Specialized AI roles such as multi-agent system management and failure pattern recognition are commanding salaries above $400,000 per year.

Key Points

  • Generalist roles like traditional software engineering are feeling the squeeze – demand and pay are flattening or declining.
  • According to Nate Jones, companies are struggling badly to find qualified AI specialists – the talent pool is nearly empty.
  • Most in-demand skills revolve around autonomous agents, system reliability, and debugging complex AI workflows.

Nauti's Take

Four hundred thousand dollars for someone who can debug multi-agent systems sounds absurd until you price the alternative – a misconfigured AI agent triggering million-dollar failures makes top salaries look like cheap insurance. The more worrying issue is that the market can't even define these roles consistently: 'AI Engineer' means everything and nothing depending on the job posting.

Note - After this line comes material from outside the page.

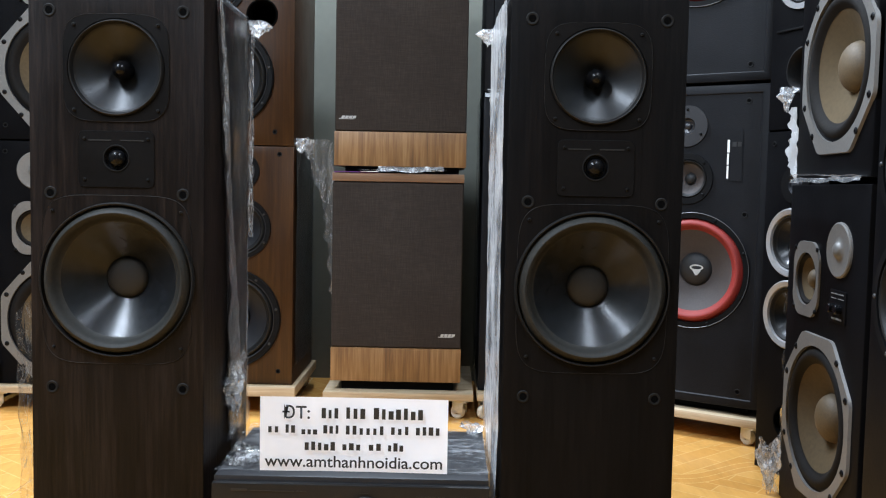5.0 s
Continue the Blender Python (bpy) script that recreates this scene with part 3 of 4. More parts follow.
# ---- amplifier between the towers, with the paper sign on it ----
amp = thing("amplifier", pose(-0.100, 1.235, 0), "black stereo amplifier with film-wrapped top on the floor", "amplifier")
part("cover", box(-0.2205, 0.2205, 0.012, 0.305, 0.018, 0.195, 0.003), AMP_BODY, amp)
bm = box(-0.2215, 0.2215, 0.0, 0.014, 0.018, 0.186, 0.0025)
part("faceplate", bm, AMP_METAL, amp)
for x in (-0.18, 0.18):
    for y in (0.04, 0.26):
        f = lathe([(0, 0.018), (0.018, 0.018), (0.021, 0.014), (0.021, 0.001), (0.019, 0.0), (0, 0.0)], 24)
        bmesh.ops.rotate(f, cent=(0, 0, 0), matrix=Matrix.Rotation(radians(-90), 3, "X"), verts=f.verts)
        part("foot", f, RUBBER, amp, "", (x, y, 0))


def knob(x, z, r, deep):
    k = part("knob", lathe([(r * 1.06, 0.0), (r * 1.05, 0.003), (r, 0.004), (r * 0.97, deep - 0.003), (r * 0.9, deep), (r * 0.3, deep - 0.0006), (0, deep - 0.0006)], 40), AMP_METAL, amp, "", (x, 0, z))
    part("pointer", box(-0.0007, 0.0007, -deep - 0.0004, -deep + 0.001, r * 0.45, r * 0.85), DIM_INK, k)


for x, z, r, deep in ((0.024, 0.140, 0.027, 0.022), (0.154, 0.136, 0.020, 0.018), (-0.111, 0.128, 0.0085, 0.012), (-0.075, 0.128, 0.0085, 0.012), (-0.039, 0.128, 0.0085, 0.012), (0.108, 0.128, 0.0085, 0.012)):
    knob(x, z, r, deep)
for x, z in ((-0.152, 0.151), (-0.133, 0.151), (-0.038, 0.151)):
    part("button", lathe([(0.005, 0), (0.005, 0.004), (0.004, 0.005), (0, 0.005)], 20), AMP_BODY, amp, "", (x, 0, z))
part("power_button", box(-0.011, 0.011, -0.004, 0.001, -0.008, 0.008, 0.001), AMP_BODY, amp, "", (-0.179, 0, 0.124))
part("headphone_socket", lathe([(0.0055, 0), (0.0055, 0.002), (0.0035, 0.002), (0.0032, -0.003), (0, -0.003)], 20), CHROME, amp, "", (-0.142, 0, 0.121))
for x, z in ((-0.178, 0.139), (0.163, 0.164)):
    part("indicator", lathe([(0.0013, 0), (0.0011, 0.0008), (0, 0.001)], 12), LED, amp, "red glowing indicator", (x, -0.0005, z))
bars(amp, "print_line", [(-0.190, -0.165, 0.1735, 0.1775), (-0.160, -0.090, 0.1738, 0.1752), (-0.086, -0.070, 0.1738, 0.1752), (0.105, 0.135, 0.169, 0.1703), (0.139, 0.150, 0.169, 0.1703), (0.176, 0.186, 0.169, 0.1703), (0.190, 0.206, 0.169, 0.1703), (-0.187, -0.168, 0.158, 0.1592), (-0.150, -0.136, 0.160, 0.1612), (-0.147, -0.130, 0.143, 0.1442), (-0.046, -0.032, 0.160, 0.1612), (-0.048, -0.030, 0.1425, 0.1438), (0.014, 0.030, 0.1725, 0.1738)], DIM_INK, -0.0004)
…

Those who invest now in agent architecture and system reliability will be operating in an entirely different league from the average prompt-tuner.

Context

The job market is splitting into two camps: those who merely use AI become replaceable, while those who build, debug, and optimize AI systems become rare commodities. The $400K salary threshold is not an outlier – it's a market signal that companies pay premium rates because bad AI deployment decisions cost more than top talent. This has direct consequences for career planning, educational offerings, and which skills will remain relevant in coming years.